I do however have to question what the point of executing the same task with the same parameters for tenths of students exactly is?
Using tenths of computing hours for a graded exercise seems counterproductive to me.
Best Matthias
Running the experiments with the provided settings is meant to be a baseline for you to experience how a successful run of the experiments should look like. However, even with the default parameters, different experiments will lead to slightly different results due to the randomness involved in the training process.
Asking students to perform hyperparameters tuning from the scratch would have been too time/compute intensive. At least with this experience, we hope you can get an idea of the challenges involved in training RL policies for high-dimensional settings.
If you want to dive deeper, you can also run different hyperparameters for the bonus section of the exercise.
Of course, feedback and ideas on how to improve this type of assignment for future iterations are more than welcome. Feel free to send me an email.
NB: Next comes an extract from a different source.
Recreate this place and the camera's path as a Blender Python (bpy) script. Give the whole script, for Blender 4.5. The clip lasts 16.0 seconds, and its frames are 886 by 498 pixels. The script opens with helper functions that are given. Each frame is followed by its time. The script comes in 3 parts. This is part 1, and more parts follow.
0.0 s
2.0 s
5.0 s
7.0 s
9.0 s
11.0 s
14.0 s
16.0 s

I also have this happen constantly, and it even happens locally sometimes. As a workaround, I've been running the training without xvfb-run
part and at the same time removing the -vr
flag. Training works fine and completes without any annoying xvfb-run
related errors. @MiguelZamoraM is it OK?
@billyzs Locally, you don't need to xvfb-run. That tool is meant to generate videos on a server environment. Please put the links to your experiments in the readme. So, that I can take a look.
Thanks you again for your answer. My projection was wrong. A run takes 1.5 to 2 hours locally.
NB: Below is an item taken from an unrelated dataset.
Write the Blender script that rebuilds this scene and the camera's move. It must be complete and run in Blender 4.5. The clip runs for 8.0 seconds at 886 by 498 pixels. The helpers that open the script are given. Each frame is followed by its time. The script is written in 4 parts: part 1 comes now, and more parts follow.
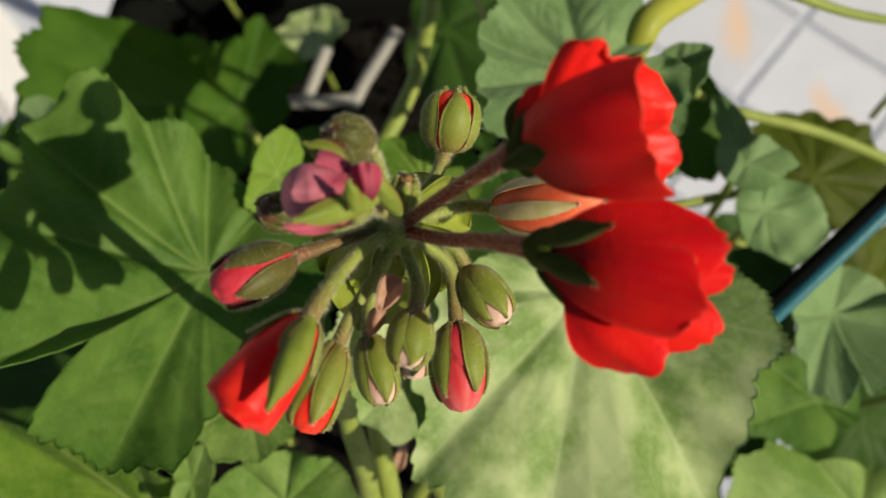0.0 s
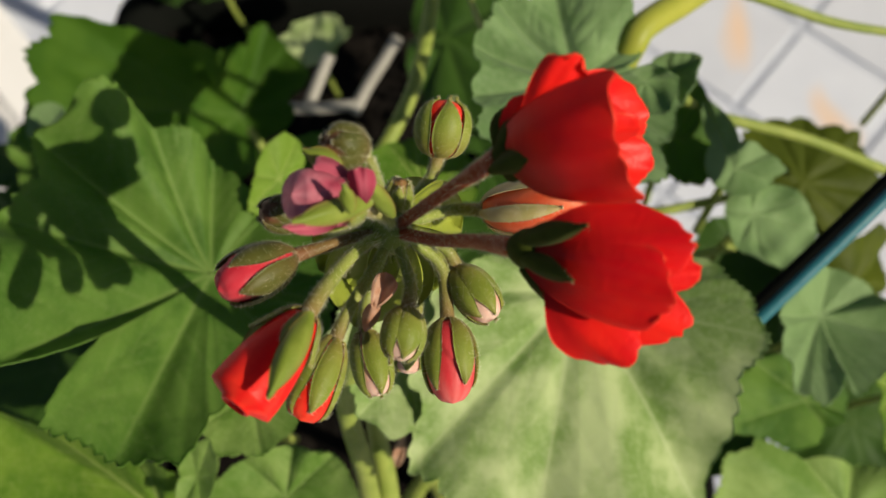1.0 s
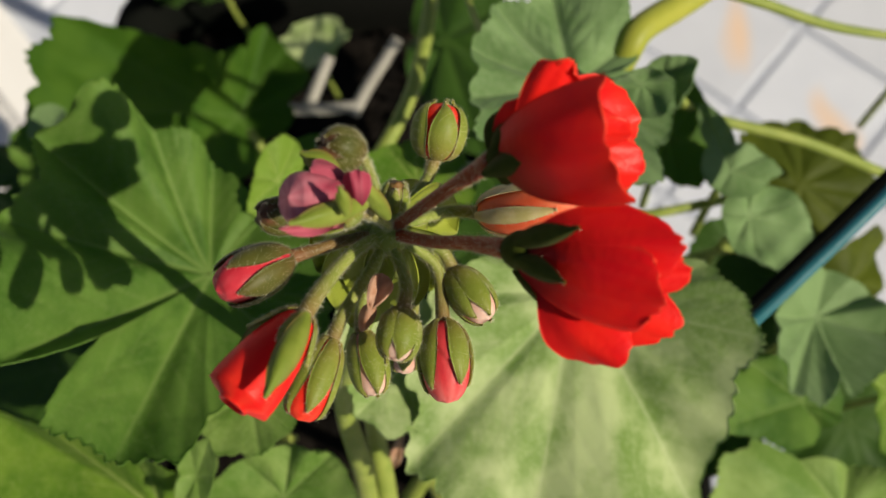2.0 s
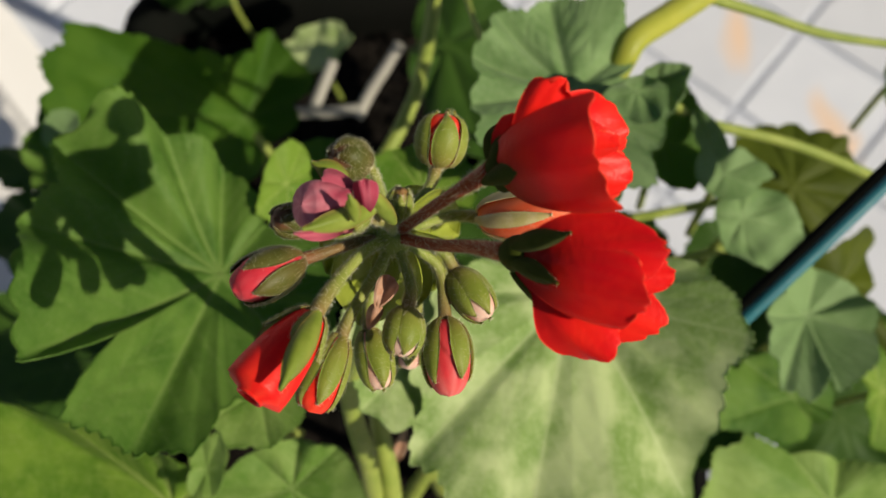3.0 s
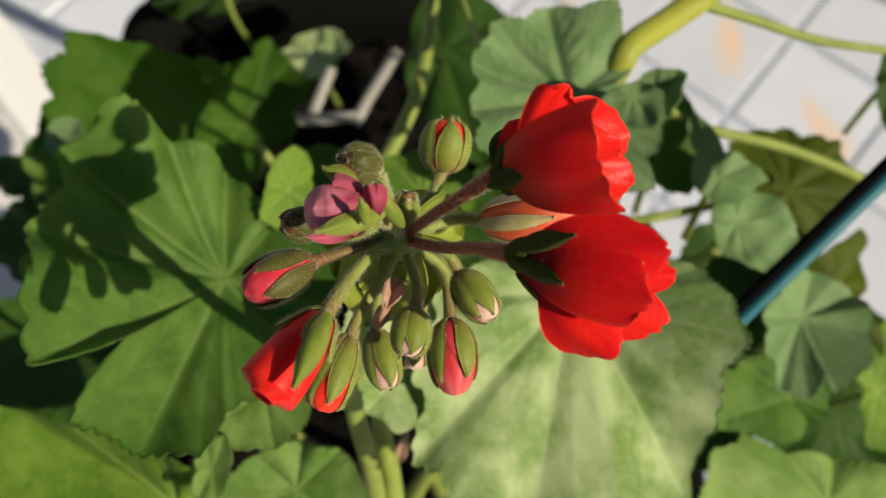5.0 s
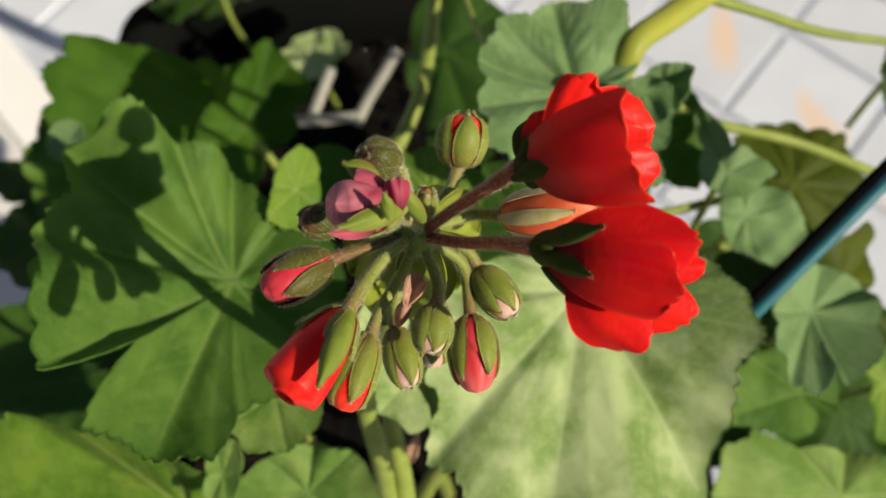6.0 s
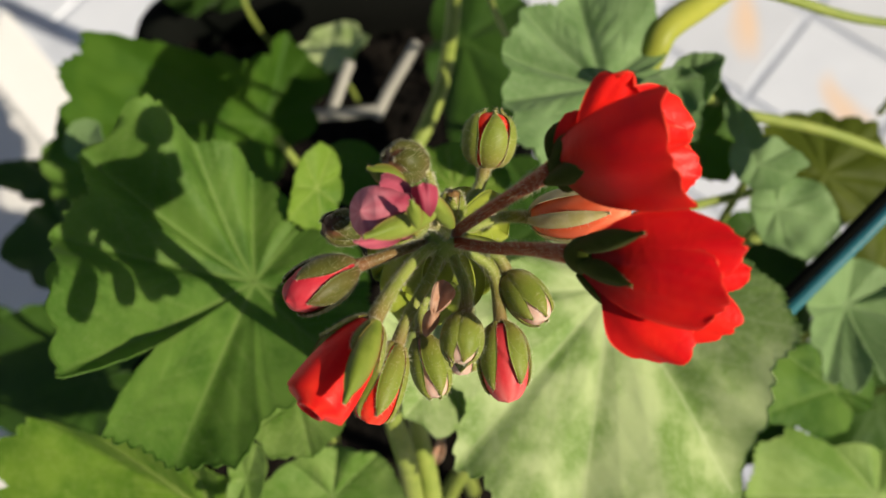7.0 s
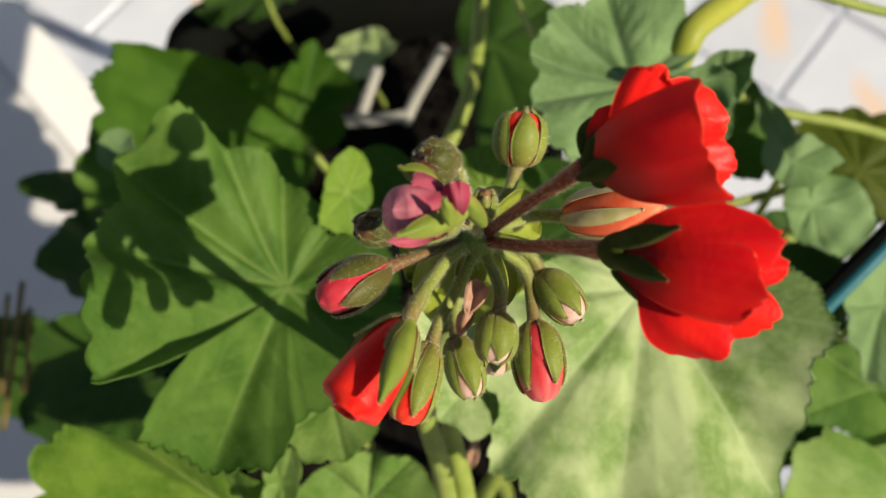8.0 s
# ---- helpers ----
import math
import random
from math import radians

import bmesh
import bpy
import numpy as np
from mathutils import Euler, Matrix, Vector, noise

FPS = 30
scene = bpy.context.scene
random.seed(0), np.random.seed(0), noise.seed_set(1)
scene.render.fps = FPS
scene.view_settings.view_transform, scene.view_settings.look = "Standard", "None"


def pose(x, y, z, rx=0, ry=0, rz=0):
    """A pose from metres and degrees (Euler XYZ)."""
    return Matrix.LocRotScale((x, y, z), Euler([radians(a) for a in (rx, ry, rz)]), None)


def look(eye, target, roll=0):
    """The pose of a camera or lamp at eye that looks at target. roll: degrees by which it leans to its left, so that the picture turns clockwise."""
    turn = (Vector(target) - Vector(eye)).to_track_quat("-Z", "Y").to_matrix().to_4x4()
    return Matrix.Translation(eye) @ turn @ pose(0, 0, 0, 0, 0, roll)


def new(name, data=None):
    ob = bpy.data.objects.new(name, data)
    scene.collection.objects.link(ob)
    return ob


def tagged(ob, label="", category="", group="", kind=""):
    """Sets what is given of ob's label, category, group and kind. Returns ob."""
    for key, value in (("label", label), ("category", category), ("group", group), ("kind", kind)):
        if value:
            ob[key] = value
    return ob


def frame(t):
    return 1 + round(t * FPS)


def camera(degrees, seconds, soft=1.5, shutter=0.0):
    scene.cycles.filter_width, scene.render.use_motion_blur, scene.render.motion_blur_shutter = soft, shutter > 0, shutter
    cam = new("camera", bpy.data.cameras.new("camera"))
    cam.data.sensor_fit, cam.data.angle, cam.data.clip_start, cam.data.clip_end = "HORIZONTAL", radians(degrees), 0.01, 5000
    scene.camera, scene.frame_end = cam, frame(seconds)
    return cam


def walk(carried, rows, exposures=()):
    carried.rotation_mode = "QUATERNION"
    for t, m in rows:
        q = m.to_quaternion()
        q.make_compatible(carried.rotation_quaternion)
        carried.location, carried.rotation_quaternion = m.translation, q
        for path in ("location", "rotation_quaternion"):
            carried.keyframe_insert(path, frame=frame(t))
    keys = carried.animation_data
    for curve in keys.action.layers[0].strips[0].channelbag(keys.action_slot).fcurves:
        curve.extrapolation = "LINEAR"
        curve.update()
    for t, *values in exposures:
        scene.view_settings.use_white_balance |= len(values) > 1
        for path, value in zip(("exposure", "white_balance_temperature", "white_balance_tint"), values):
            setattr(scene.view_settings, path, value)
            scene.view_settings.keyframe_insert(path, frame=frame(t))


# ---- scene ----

I do agree that it is a helpful experience to do the training and visually see the improvements.
I also understand that it was not expected for the training to randomly crash on the cluster, when designing the exercise. It's just a bad feeling if things fail that are beyond your control in a graded setting.
I will think about ways that could elevate this problem and write an email if I come up with something.
Best Matthias
@MiguelZamoraM I just pushed the links. Actually, for the runs that I didn't use xvfb-run there were no videos generated. If the video is part of the grading, I can record locally using the saved model weights. Would that be OK?
+1, I tried 25 times since the weekend, 3 times it worked by randomness 2 jobs are still missing...
@MiguelZamoraM I just pushed the links. Actually, for the runs that I didn't use xvfb-run there were no videos generated. If the video is part of the grading, I can record locally using the saved model weights. Would that be OK?
@billyzs The video part is really more about your educational experience. Without the visualization of how the policies behave while you are training, it can be difficult to judge how well or how badly things are working. From the plots, you can get an idea that the training works well, but when we record the videos we are also running the policies for a longer time horizon that the one that was set during training. So, this is also a bit of a test for generalization.
I would encourage you to run the experiments with the -vr argument to generate the videos. You could also create the videos with the saved model weights but then you would have to figure out how to add those files to the corresponding experiments in weights and biases.
If time constraints don't allow you to run all the experiments with videos, keep the links of the experiments that you already have. Those will get you most of the points.
+1, I tried 25 times since the weekend, 3 times it worked by randomness 2 jobs are still missing...
@johannesg98 As suggested, try to run things locally. Also since you have tried running so many experiments and each experiment generates lots of files depending on when things crash, keep in mind to check the amount of disk space that you have available using the command lquota
. A full disk might also cause jobs to crash.
Hi, I can not get any job to finish on the cluster. I tried both conda and venv. I tried to not run any tasks in parallel.
They crash quite early for me (within the first hour of training). With the error message
/usr/bin/xvfb-run: line 186: kill: (xxxxxx) - No such process
in the xxx_reward.err file.This is mentioned in the closed issue #8, however there isn't really a solution other than: try again. This can't be the goal of a graded exercise where one subtask takes hours.
All my rewards pass on github.
It's pretty frustrating
Best Matthias